【コンペ】傾斜地と住宅の関係性
先日、とある北海道の建築コンペに応募しました。課題は「斜めとイエ」。
課題文には以下のように書かれていました。
課題文には北海道内の傾斜地を敷地とするように示されています。
建築的・空間的な概念を問う課題とは異なり、具体的な敷地と向き合うことから出発するため、作品の制作過程を含め、今までにない発想が得られると期待して、作品制作に取り掛かりました。
まずは道内各地から魅力的な傾斜地をピックアップし、車を走らせたり、自転車を漕いだり、歩いたりして、出来る限り現地へ足を運びました。
(実際に撮影して回った傾斜地の写真を載せたかったのですが、既に削除してしまっていました………、無念…。)
すると、当然ながら地図上の等高線を眺めているだけでは想像し得なかった体験が得られます。例えば、傾斜地を上るときは体を前に倒して粘り強く足を踏み出し、反対に下るときは胸を張って足を突っ張りながら進みます。
そうして上り下りを繰り返しているうちに、自分が見晴らしの良さだけで傾斜地の魅力を決めつけていたことに気付きました。
傾斜地の魅力は重力に逆らって上り切った先で、山並みやまち並みを一望し、今度は重力に任せて下り切るまでの気持ち良さで全て吹っ飛んでしまうような、そんなシークエンスを含めて存在していたのです。そうした傾斜地の酸いも甘いも詰め込んだイエをつくろうと思うようになっていきました。
敷地は小樽市オタモイの傾斜地を選びました。元々はその手前に位置する小樽市長橋の傾斜地から選ぶ予定だったのですが、せっかくなのでオタモイの傾斜地も確認しておこうと車を走らせました。
トンネルをいくつか抜けると山々の表面にまるで茸のようにひしめき合うイエの姿が立ち現れました。「所詮イエなんて一枚のプレートを分け合って盛り付けられているだけ」と言わんばかりの光景を目の当たりにして、斜に構える大地のスケールに圧倒されたことは今でも鮮明に覚えています。
敷地はつづら折りの坂道に挟まれて三角形となり、3つの頂点に向かって緩・中・急勾配を形成していました。
自然の産物である傾斜地に対して、人間が折り合いをつけて蛇行する道を上書きし、その道と道の間に残された未造成地はこの場所本来の姿を保存し続けている、そんな敷地の姿に強く惹かれると同時に、この未造成地はなるべくそのままにしたいと思うようになっていきました。
その後の建築提案は以下のリンクにて説明を行っています。
敷地を訪れたときに僕が抱いたイメージを淀みなく伝えるために、このイエに住むクライアントを設定して、僕の声を代弁してもらいました。

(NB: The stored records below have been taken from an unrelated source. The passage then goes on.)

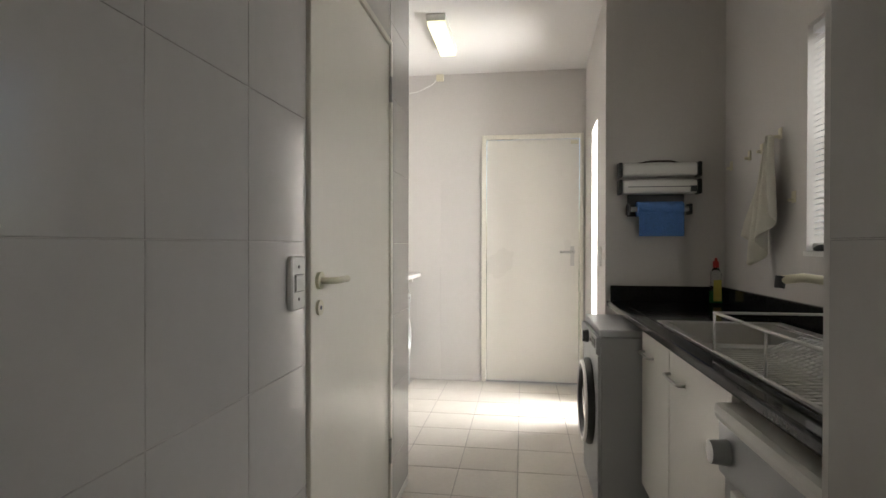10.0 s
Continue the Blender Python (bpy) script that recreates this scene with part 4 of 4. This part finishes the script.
# ---- stairs ----
st = thing("staircase", (-9.4, -0.6, 0), "red-brown wooden staircase with white turned balusters", "staircase")
FL = Matrix.Translation((-8.75, -0.42, 0.0)) @ Matrix.Rotation(radians(163), 4, "Z")
part("landing", B(-10.2, -8.55, -1.35, -0.42, 0.0, 0.93), CEIL, st, "white plastered landing block")
part("landing_tread", B(-10.2, -8.53, -1.35, -0.40, 0.931, 0.96, bev=0.004), STAIRWOOD, st)
for k in range(9):
    part("riser_block", B(k * 0.25, k * 0.25 + 0.25, -0.58, 0.0, 0.0, 0.96 + 0.17 * (k + 1) - 0.03, m=FL), STAIRWOOD if k else CEIL, st)
    part("tread", B(k * 0.25 - 0.02, k * 0.25 + 0.25, -0.59, 0.01, 0.96 + 0.17 * (k + 1) - 0.029, 0.96 + 0.17 * (k + 1), bev=0.004, m=FL), STAIRWOOD, st)


def baluster(p, h, m):
    x, y, z = p
    part("baluster", lathe(bmesh.new(), [(0.018, 0), (0.018, h * 0.12), (0.012, h * 0.16), (0.022, h * 0.35), (0.011, h * 0.62), (0.018, h * 0.86), (0.018, h)], (0, 0, 0), 10, m @ Matrix.Translation((x, y, z))), CEIL, st)


for k in range(17):
    baluster((0.06 + k * 0.125, -0.03, 0.96 + 0.17 * (int((0.06 + k * 0.125) / 0.25) + 1)), 0.82, FL)
part("handrail", tube(bmesh.new(), [FL @ Vector((-0.02, -0.03, 1.93)), FL @ Vector((2.25, -0.03, 3.47))], 0.035, 10), CEIL, st)
part("stringer", B(0, 2.7, -0.012, 0.02, 0.0, 0.30, m=FL @ Matrix.Translation((0, 0.014, 0.98)) @ Matrix.Rotation(radians(-34.2), 4, "Y")), CEIL, st)
part("newel_post", lathe(bmesh.new(), [(0.05, 0.93), (0.05, 1.9), (0.065, 1.92), (0.045, 1.96), (0.06, 2.02), (0.03, 2.07), (0.002, 2.08)], (0, 0, 0), 18, FL @ Matrix.Translation((-0.06, -0.03, 0))), CEIL, st)
LF = Matrix.Translation((-8.55, -2.05, 0)) @ Matrix.Rotation(radians(90), 4, "Z")
for k in range(4):
    part("tread", B(k * 0.18, 0.72, 0.02, 1.0, 0.19 * k, 0.19 * (k + 1), bev=0.003, m=LF), STAIRWOOD, st)
for k in range(7):
    baluster((0.05 + k * 0.105, 0.0, 0.30 + 0.112 * k), 0.80, LF)
part("handrail", tube(bmesh.new(), [LF @ Vector((-0.05, 0, 1.05)), LF @ Vector((0.8, 0, 1.90))], 0.035, 10), CEIL, st)
part("newel_post", lathe(bmesh.new(), [(0.05, 0.0), (0.05, 1.1), (0.06, 1.12), (0.03, 1.18), (0.002, 1.19)], (0, 0, 0), 18, LF @ Matrix.Translation((-0.05, 0, 0))), CEIL, st)
part("stringer", B(-0.05, 1.1, -0.015, 0.015, -0.12, 0.12, m=LF @ Matrix.Translation((0, 0, 0.22)) @ Matrix.Rotation(radians(-46), 4, "Y")), CEIL, st)
bk = thing("woven_basket", (-8.1, 0.0, 0), "tall dark woven floor basket beside the stairs", "basket")
part("body", lathe(bmesh.new(), [(0.15, 0), (0.20, 0.05), (0.22, 0.8), (0.21, 1.15), (0.15, 1.3), (0.17, 1.42), (0.15, 1.42), (0.12, 1.3), (0.002, 1.28)], (-8.05, 0.06, 0), 32), BOWLWOOD, bk)


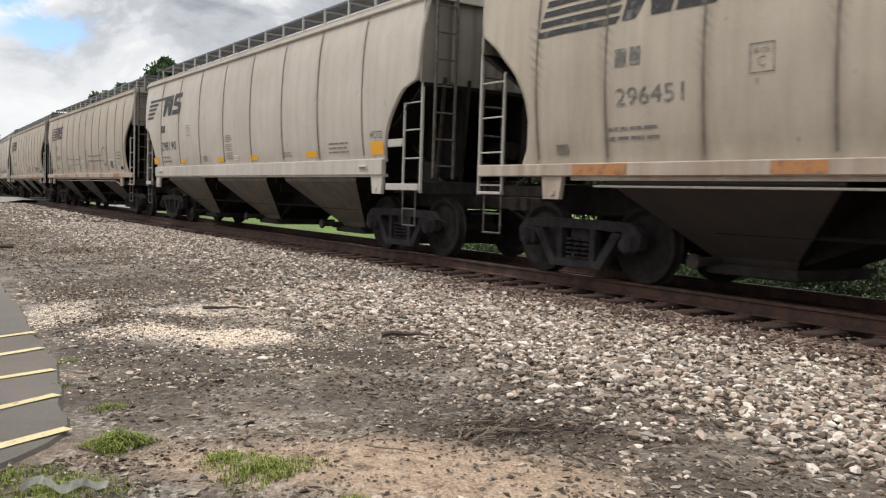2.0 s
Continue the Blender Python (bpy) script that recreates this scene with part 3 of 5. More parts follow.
def build_ladders(kind, car):
    h = kind.half
    for sx in (-1, 1):
        for e in (-1, 1):
            tall = e * sx > 0            # the near right corner and its opposite carry the tall ladder
            x = sx * 1.475
            u1, u2 = e * (h + 0.03), e * (h - 0.5)
            z1, z2 = (4.2, 2.43 if kind is KIND_A else 2.57) if tall else (2.75 if kind is KIND_A else 3.22, 2.43 if kind is KIND_A else 2.66)
            lad = part("ladder", MB().box((x - 0.024, min(u1, u1 + e * .036), 0.96), (x + 0.024, max(u1, u1 + e * .036), z1), 0.006), M_RUNG, car, "pale steel side ladder")
            part("ladder_post", MB().box((x - 0.02, min(u2, u2 + e * .028), 0.98), (x + 0.02, max(u2, u2 + e * .028), z2), 0.006), M_RUNG, lad)
            for z in (1.52, 1.98, 2.42) if kind is KIND_A else (1.10, 1.56, 2.05, 2.54):
                part("rung", MB().tube((x - 0.01 * sx, u1, z), (x - 0.01 * sx, u2, z), 0.012, 6), M_RUNG, lad)
            z = u2
            if kind is KIND_A and tall:
                z = e * 7.04
            part("step_plate", MB().box((x - 0.05, min(u1, z), 1.0 if kind is KIND_A else 0.97), (x + 0.03, max(u1, z), 1.11 if kind is KIND_A else 1.01), 0.006), M_RUNG, lad)
            st = MB()
            for u in (u1 - e * 0.12, u2 + e * 0.02):
                st.tube((x, u, 1.0), (x, u, 0.42), 0.014, 6)
            for z in (0.7, 0.43):
                st.tube((x, u1 - e * 0.12, z), (x, u2 + e * 0.02, z), 0.014, 6)
            part("stirrup_step", st, M_RUNGDK, lad)
            # end ladder
            le = MB()
            ue = e * (kind.top + 0.05)
            for xx in (sx * 1.36, sx * 0.98):
                le.box((xx - 0.02, min(ue, ue + e * .04), 1.2), (xx + 0.02, max(ue, ue + e * .04), 4.2), 0.006)
            for i in range(7):
                le.tube((sx * 1.36, ue + e * .02, 1.4 + 0.42 * i), (sx * 0.98, ue + e * .02, 1.4 + 0.42 * i), 0.014, 6)
            part("end_ladder", le, M_RUNGDK, car, "rusty end ladder")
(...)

彼等がこの場所本来の姿を肌で感じ、ともに生きることが出来るように、まるで斜めの敷地に根を下ろしているかのようなイエをつくりました。
イエの根と称した一枚の自由曲面が波打ちながら、さまざまな勾配を形成している敷地に応答し、ときにランドスケープと同化し、ときに人間が腰を下ろすためのベンチとなります。イエの根は敷地に絡みつき、この場所にしかない魅力を吸収して彼等の生活に花を添えるのです。
今回、「斜めとイエ」という課題のもと、作品をつくるにあたって、傾斜地が見晴らしの良い家を建てるための踏み台として、すっかり定着していることに問いを立てることを最大の目標としていました。
宅地造成によって平坦な敷地で埋め尽くさずとも、この場所にしかない魅力を発見しながら、豊かに生きることが出来る、そんなイエのあり方を伝えられていれば嬉しいです。
ちなみに、「根を下ろす」というイエのイメージは Leandro Erlich の『Maison Fond / Melting House』という作品からインスピレーションを受けています。
これは地球温暖化などの環境問題を題材とした作品ですが、イエの外壁と道路の舗装にそれぞれ使用されているタイルが溶け合う様が面白いですよね。
そして実は………、
このコンペにもう1案応募していました(笑)。
興味のある方は、以下のリンクを覗いてみて下さい。
この記事では詳しく紹介しませんが、先ほど紹介した作品が「動」なら、こちらの作品は「静」というところでしょうか…(笑)。
最後まで読んでいただき、ありがとうございます。今後もこのような記事を不定期で投稿する予定なので、どうぞよろしくお願いいたします。